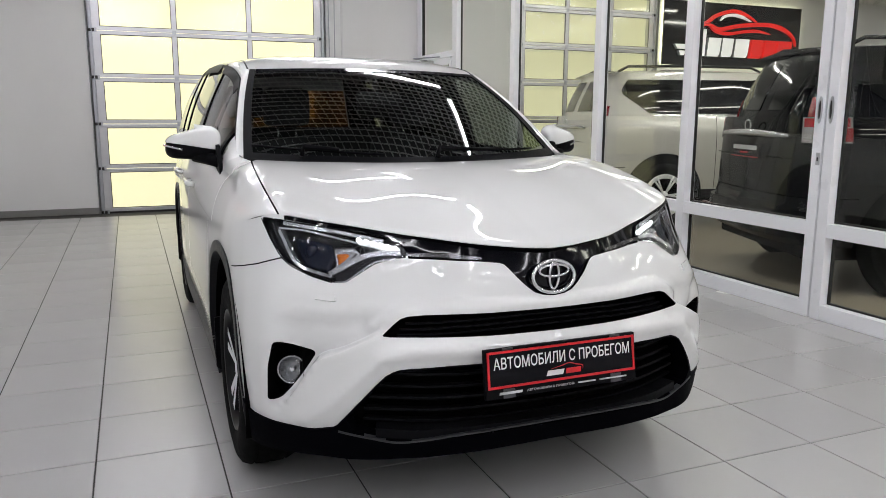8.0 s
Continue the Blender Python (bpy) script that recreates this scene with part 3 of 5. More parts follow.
us = np.concatenate([np.arange(0, 1.1, 0.018), np.arange(1.1, 4.9, 0.05)])
zs = np.arange(0.18, 1.04, 0.018)
seam_up = [(u, z + 0.002) for u, z in SEAM]
seam_dn = [(u, z - 0.002) for u, z in SEAM]
SEAM_POLY = seam_up + seam_dn[::-1]
DOORS = [1.72, 2.86, 3.72]
DOOR_GAPS = [[(d - 0.003, 0.4), (d + 0.003, 0.4), (d + 0.003, 1.0), (d - 0.003, 1.0)] for d in DOORS]
PV, PF = triangulate([SKIN, LAMP, BAND, CHROMES, INTAKE, LOWER, LOWINT, FOG, *ARCH, *CLAD, SILL, SEAM_POLY, *DOOR_GAPS], [[(u, z + d) for u, z in zip(LEG_U[1:-1], LEG_Z[1:-1])] for d in (0.0, 0.006, 0.012, 0.018, 0.0244)] + [[(u, float(TOP_Z(u)) - d) for u in np.linspace(0.86, 4.8, 120)] for d in (0.006, 0.013, 0.022, 0.033)], us, zs)
cen = PV[PF].mean(axis=1)
region = np.full(len(PF), "", dtype=object)
region[inside(SKIN, cen) & (cen[:, 0] > 0)] = "white"
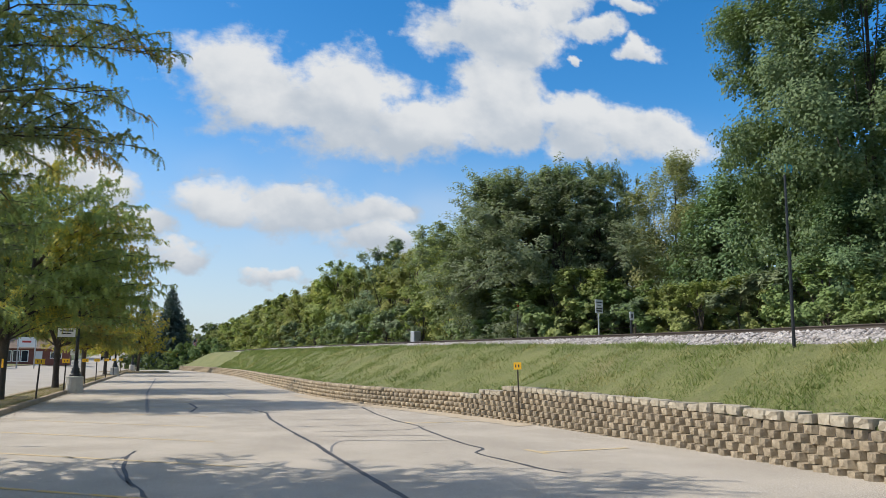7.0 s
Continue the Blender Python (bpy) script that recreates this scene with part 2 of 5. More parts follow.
CAP = material("cap_block", (0.29, 0.25, 0.185), (0.45, 0.395, 0.30), 2.0, 0.92, 0, 0.8, 24.0, (0.22, 0.19, 0.15), 2.0, 0.60, vary=0.25)
BALLAST = material("ballast_bed", (0.22, 0.20, 0.18), (0.42, 0.39, 0.36), 1.5, 0.95, 0, 1.0, 9.0, (0.16, 0.135, 0.115), 0.9, 0.58, bump_size=0.06)
STONE = material("ballast_stone", (0.28, 0.255, 0.24), (0.50, 0.465, 0.44), 0.9, 0.9, 0, 0.6, 12.0, (0.27, 0.23, 0.2), 0.8, 0.58, island=0.6)
RAIL = material("rusty_rail", (0.05, 0.041, 0.035), (0.10, 0.082, 0.068), 2.0, 0.7, 0.5, 0.3, 20.0)
TIE = material("timber_tie", (0.06, 0.045, 0.035), (0.13, 0.10, 0.08), 1.5, 0.9, 0, 0.6, 20.0)
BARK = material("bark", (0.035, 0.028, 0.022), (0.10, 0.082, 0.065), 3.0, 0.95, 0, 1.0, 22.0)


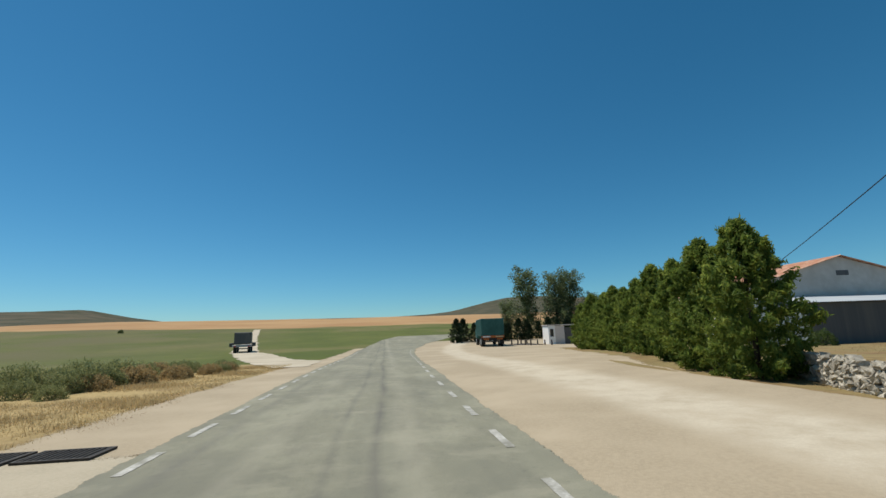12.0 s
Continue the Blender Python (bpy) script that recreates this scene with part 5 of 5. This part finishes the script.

————

GOAL OF THE EXERCISE:
Repeat the entries exactly. Pictures are excluded from the copy.

SOLUTION BELOW:
8.0 s
Continue the Blender Python (bpy) script that recreates this scene with part 3 of 5. More parts follow.
us = np.concatenate([np.arange(0, 1.1, 0.018), np.arange(1.1, 4.9, 0.05)])
zs = np.arange(0.18, 1.04, 0.018)
seam_up = [(u, z + 0.002) for u, z in SEAM]
seam_dn = [(u, z - 0.002) for u, z in SEAM]
SEAM_POLY = seam_up + seam_dn[::-1]
DOORS = [1.72, 2.86, 3.72]
DOOR_GAPS = [[(d - 0.003, 0.4), (d + 0.003, 0.4), (d + 0.003, 1.0), (d - 0.003, 1.0)] for d in DOORS]
PV, PF = triangulate([SKIN, LAMP, BAND, CHROMES, INTAKE, LOWER, LOWINT, FOG, *ARCH, *CLAD, SILL, SEAM_POLY, *DOOR_GAPS], [[(u, z + d) for u, z in zip(LEG_U[1:-1], LEG_Z[1:-1])] for d in (0.0, 0.006, 0.012, 0.018, 0.0244)] + [[(u, float(TOP_Z(u)) - d) for u in np.linspace(0.86, 4.8, 120)] for d in (0.006, 0.013, 0.022, 0.033)], us, zs)
cen = PV[PF].mean(axis=1)
region = np.full(len(PF), "", dtype=object)
region[inside(SKIN, cen) & (cen[:, 0] > 0)] = "white"
7.0 s
Continue the Blender Python (bpy) script that recreates this scene with part 2 of 5. More parts follow.
CAP = material("cap_block", (0.29, 0.25, 0.185), (0.45, 0.395, 0.30), 2.0, 0.92, 0, 0.8, 24.0, (0.22, 0.19, 0.15), 2.0, 0.60, vary=0.25)
BALLAST = material("ballast_bed", (0.22, 0.20, 0.18), (0.42, 0.39, 0.36), 1.5, 0.95, 0, 1.0, 9.0, (0.16, 0.135, 0.115), 0.9, 0.58, bump_size=0.06)
STONE = material("ballast_stone", (0.28, 0.255, 0.24), (0.50, 0.465, 0.44), 0.9, 0.9, 0, 0.6, 12.0, (0.27, 0.23, 0.2), 0.8, 0.58, island=0.6)
RAIL = material("rusty_rail", (0.05, 0.041, 0.035), (0.10, 0.082, 0.068), 2.0, 0.7, 0.5, 0.3, 20.0)
TIE = material("timber_tie", (0.06, 0.045, 0.035), (0.13, 0.10, 0.08), 1.5, 0.9, 0, 0.6, 20.0)
BARK = material("bark", (0.035, 0.028, 0.022), (0.10, 0.082, 0.065), 3.0, 0.95, 0, 1.0, 22.0)


12.0 s
Continue the Blender Python (bpy) script that recreates this scene with part 5 of 5. This part finishes the script.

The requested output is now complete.